Wright was the guy I wanted, he did provide some value but he fell off a steep cliff... like most the others. I never got the fascination with McKay as a high pick.

Too bad we got nothing from Enlow, IIRC they spent most the money that they saved by drafting Lewis by paying him overslot. The MLB draft is such a crapshoot, seemed like it was a decent gamble to try to hit on one of the two of Lewis or Enlow than putting their eggs into one basket.

Old-Timey Member
Posted
23 minutes ago, Trov said:

When you look at the whole draft there has been no real great players.  Even some of the all-stars taken later in draft are only all-stars by mostly defaults by nature of needing one. This was just a bad draft it looks like.  No real long term all-star or possible HOF type guys.  

Only a few even move the needle.. Jo Adell tenth for Anaheim, probably the best outcome besides Greene and early Lewis.

Posted
43 minutes ago, Danchat said:

Too bad we got nothing from Enlow, IIRC they spent most the money that they saved by drafting Lewis by paying him overslot. The MLB draft is such a crapshoot, seemed like it was a decent gamble to try to hit on one of the two of Lewis or Enlow than putting their eggs into one basket.

Looking back at Enlow, I wonder if he wouldn't be nearly as well regarded with today's data/knowledge.  Scouts loved his curveball, but he didn't have elite spinrates on it.  Not that you absolutely need them to succeed, but he was only facing HS hitters and never got the whiffs that an elite curveball should.  Velo also didn't develop nearly as hoped

Verified Member
Posted

Yeah Gore was my pick in that draft.  A potential ace lefty for a pitching starved Twins at the time.  I was OK with the Lewis pick with the spending going to Enlow.  I never liked the Helium Leach pick as there were a ton of better options there IMO.  

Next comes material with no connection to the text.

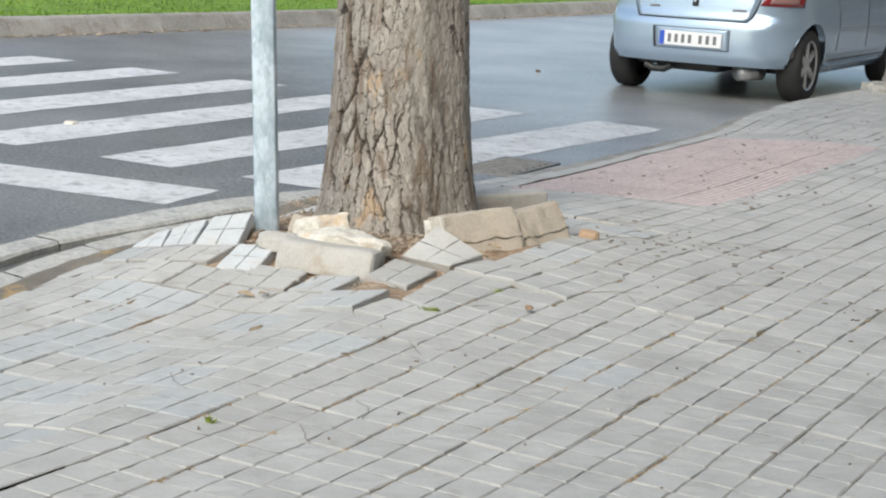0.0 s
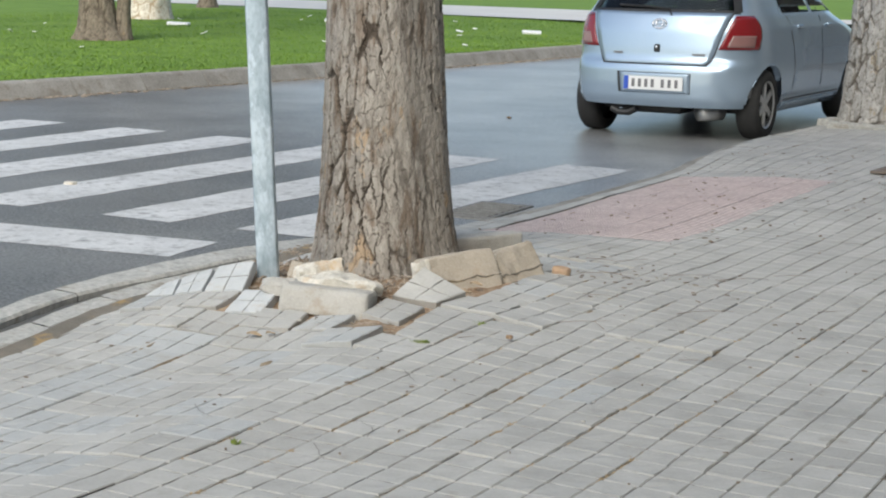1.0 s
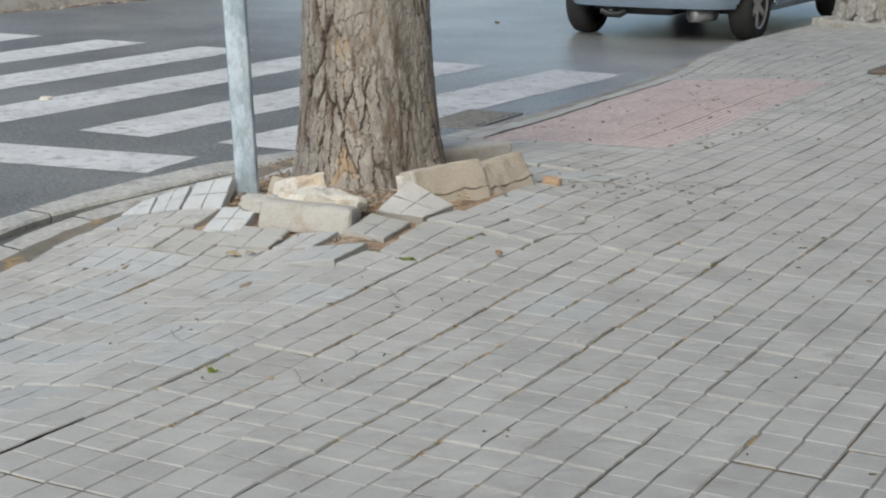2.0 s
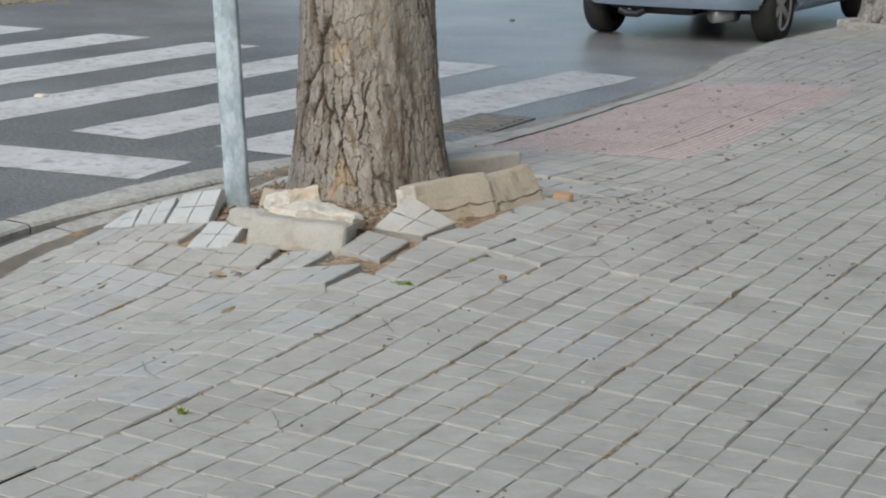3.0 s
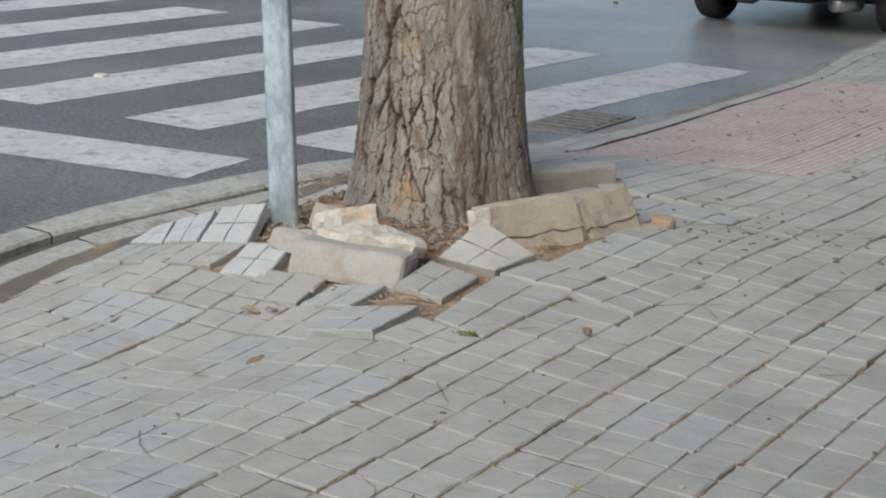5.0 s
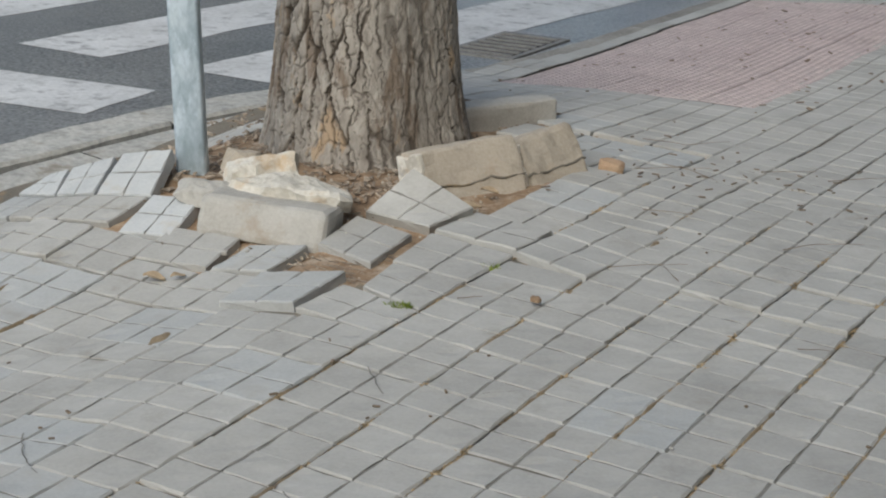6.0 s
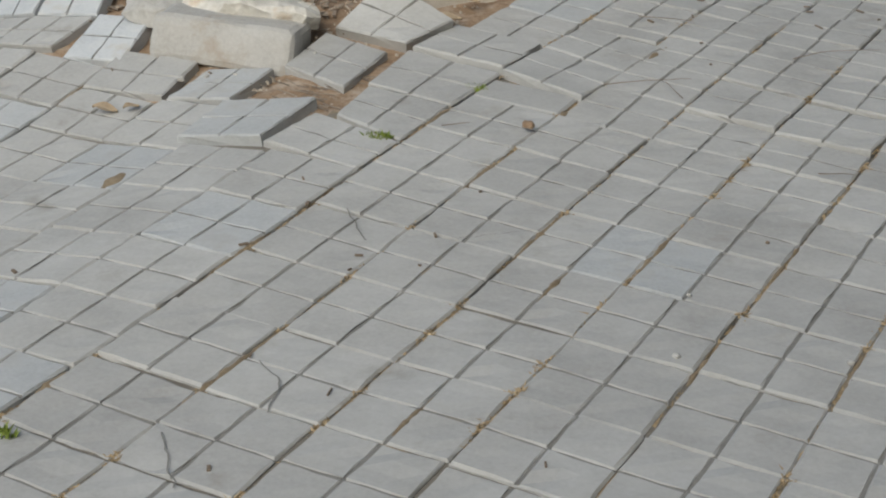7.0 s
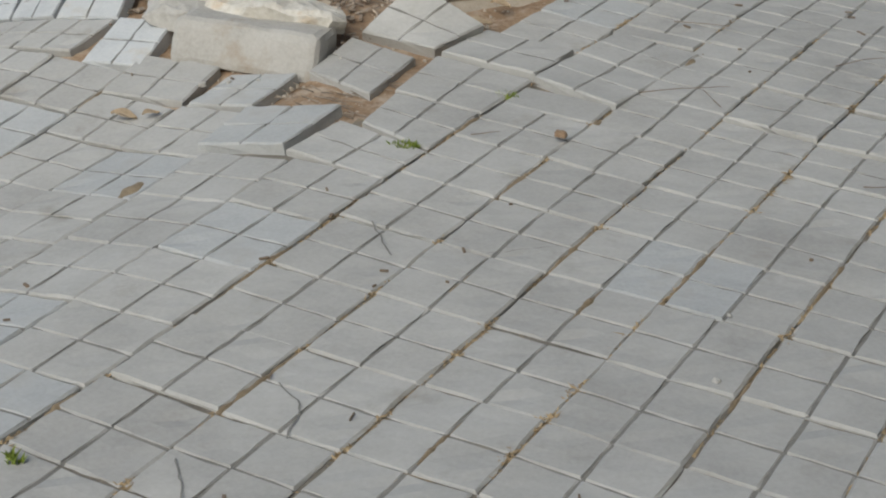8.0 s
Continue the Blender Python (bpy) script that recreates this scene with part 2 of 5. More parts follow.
tagged(road, "dark grey worn asphalt road with faded white markings", "road", kind="structure")

crossing = thing("crosswalk", "faded white painted zebra crossing on grey asphalt", "crosswalk", pose(0, 0, ROAD_Z), kind="structure")


def paint_patch(name, corners, parent, seed):
    bm = bmesh.new()
    a, b, c, d = [Vector((*p, 0)) for p in corners]
    n, k = 40, 8
    pts = []
    for i in range(n + 1):
        t = i / n
        row = []
        for j in range(k + 1):
            s = j / k
            p = (a.lerp(b, t)).lerp(d.lerp(c, t), s)
            edge = min(s, 1 - s, t * 4, (1 - t) * 4)
            if edge < 0.01:
                w = noise.noise_vector((p.x * 4 + seed, p.y * 4, 1.0))
                p += Vector((w.x, w.y, 0)) * 0.018
            row.append((p.x, p.y, 0.0022))
        pts.append(row)
    from_grid(bm, pts, flip=True)
    bmesh.ops.recalc_face_normals(bm, faces=bm.faces)
    if bm.faces[:][0].normal.z < 0:
        bmesh.ops.reverse_faces(bm, faces=bm.faces)
    return part(name, bm, M_PAINT, parent)


STRIPES = [(-3.475, 0.05), (-4.53, 0.03), (-5.62, 0.0), (-6.70, -0.04), (-7.85, -0.08), (-8.95, -0.10)]   # west edge at the far end, drift
paint_patch("stripe", [(-2.66, 2.90), (-2.46, 6.56), (-1.93, 6.50), (-2.13, 2.90)], crossing, 0.0)
for i, (xl, drift) in enumerate(STRIPES, 1):
    near, width = 2.90 - 0.03 * i, 0.49 if i < 3 else 0.52
    paint_patch("stripe", [(xl - drift - 0.03, near), (xl, 6.53 + 0.03 * i), (xl + width, 6.53 + 0.03 * i), (xl + width - drift - 0.03, near)], crossing, i * 3.3)
stop_line = paint_patch("stop_line", [(-2.42, 2.06), (-2.47, 2.52), (-9.0, 1.62), (-9.0, 1.12)], None, 9.1)
stop_line.matrix_basis = pose(0, 0, ROAD_Z)
tagged(stop_line, "faded white painted stop line on grey asphalt", "road marking", kind="structure")


def strip(bm, x_in, x_out, y0, y1, z_in, z_out, bottom, step=0.1, rough=0.006, seed=0.0):
    """A long bar that follows the kerb line; x_in and x_out are measured from its road edge towards the pavement."""
    rows, n = [], int((y1 - y0) / step)
    for i in range(n + 1):
        y = y0 + (y1 - y0) * i / n
        k = kerb_x(y)
        w = [noise.noise((y * 9, seed + c * 5.0, 0.3)) * rough + noise.noise((y * 2.3, seed + c * 7.0, 1.3)) * rough for c in range(4)]
        zo, zi = z_out(y), z_in(y)
        b = 0.012
        rows.append([(k + x_out(y) + w[0], y, bottom), (k + x_out(y) + w[0], y, zo - b), (k + x_out(y) + b + w[1], y, zo + w[2] * 0.4),
                     (k + x_in(y) - b + w[3], y, zi + w[1] * 0.4), (k + x_in(y) + w[3], y, zi - b), (k + x_in(y) + w[3], y, bottom)])
    from_grid(bm, rows, flip=True)
    bmesh.ops.recalc_face_normals(bm, faces=bm.faces)


def edging_off(y):
    """How far the narrow inner edging lies from the road edge; the two kerbs close up near the tree."""
    return 0.235 + 0.04 * smooth01(0.8, 1.8, y)


def edge_z(y):
    return -0.048 + 0.013 * smooth01(7.0, 8.0, y) - 0.007 * smooth01(2.2, 2.8, y) - 0.03 * smooth01(2.6, 3.4, y) * (1 - smooth01(6.2, 7.2, y))


kerb = thing("kerb", "weathered pale concrete kerb stones along the road edge", "kerb", kind="structure")
y = -12.0
i = 0
while y < 16:
    bm = bmesh.new()
    strip(bm, lambda v: 0.125 + 0.08 * smooth01(0.8, 1.6, v) - 0.04 * smooth01(2.5, 3.5, v), lambda v: 0.0, y + 0.003, y + 0.997, edge_z, edge_z, -0.2, 0.05, 0.008, i * 1.9)
    part("kerb_stone", bm, M_KERB_OLD if 2.9 < y < 7.5 else M_KERB, kerb)
    y += 1.0
    i += 1
inner = thing("edging", "narrow pale concrete edging strip beside the kerb", "edging", kind="structure")
y, i = -12.0, 0
while y < 2.9:
    bm = bmesh.new()
    strip(bm, lambda v: edging_off(v) + 0.12, edging_off, y + 0.004, y + 0.496, lambda v: -0.054, lambda v: -0.046, -0.2, 0.05, 0.006, 40 + i * 1.9)
    part("edging_stone", bm, M_KERB, inner)
    y += 0.5
    i += 1

bm = bmesh.new()
strip(bm, lambda v: edging_off(v) + 0.01, lambda v: 0.115 + 0.08 * smooth01(0.8, 1.6, v), -8.0, 2.9, lambda v: -0.076, lambda v: -0.082, -0.2, 0.04, 0.010, 77)
tagged(part("gutter", bm, M_GUTTER), "strip of dark crumbling asphalt between the kerb and edging", "gutter", kind="structure")

# bed under the paving and between the kerbs
bm = bmesh.new()
rows = []
for iy in range(0, 281):
    y = -8.0 + iy * 0.1
    k = kerb_x(y)
    row = []
    eo = edging_off(y)
    for x, low in ((0.15, 0.085), (0.19, 0.085), (eo + 0.02, 0.085), (eo + 0.11, -0.016), (eo + 0.15, -0.006), (eo + 0.20, 0.006)):
        base = ground_z(k + x, y) if y > 2.9 or x > eo + 0.10 else 0.0
        row.append((k + x, y, base - (low if y < 2.9 else 0.02) + 0.004 * noise.noise((y * 8, x * 20, 0))))
    for ix in range(1, 57):
        x = k + eo + 0.20 + (12.0 - k - eo - 0.20) * (ix / 56) ** 2
        row.append((x, y, ground_z(x, y) - (0.14 if -1.56 < x < -0.42 and 0.70 < y < 2.68 else 0.006 if y > 2.9 or x > 0.6 or y < 0.3 and x > -0.2 else 0.013)))
    rows.append(row)
from_grid(bm, rows, flip=True)
bmesh.ops.recalc_face_normals(bm, faces=bm.faces)
pavement = part("pavement", bm, M_JOINT)
tagged(pavement, "grey concrete paving tiles uneven from tree roots", "pavement", kind="structure")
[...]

I wasn't as high on Greene as some. I always felt TJ was in his future and didn't see the arm holding up for him.  I did think Wright was the safe arm pick in that draft and that did not work out either.  Like many McKay seemed like a decent bet to bust. I thought his bat Miiight save him, but I was wrong there too.

It's amazing that there is an over 50% fail rate in the first round including comp picks.  Granted most were later in the first round.  Players still have time up that fWar, but still it looks like a pretty bad draft in general.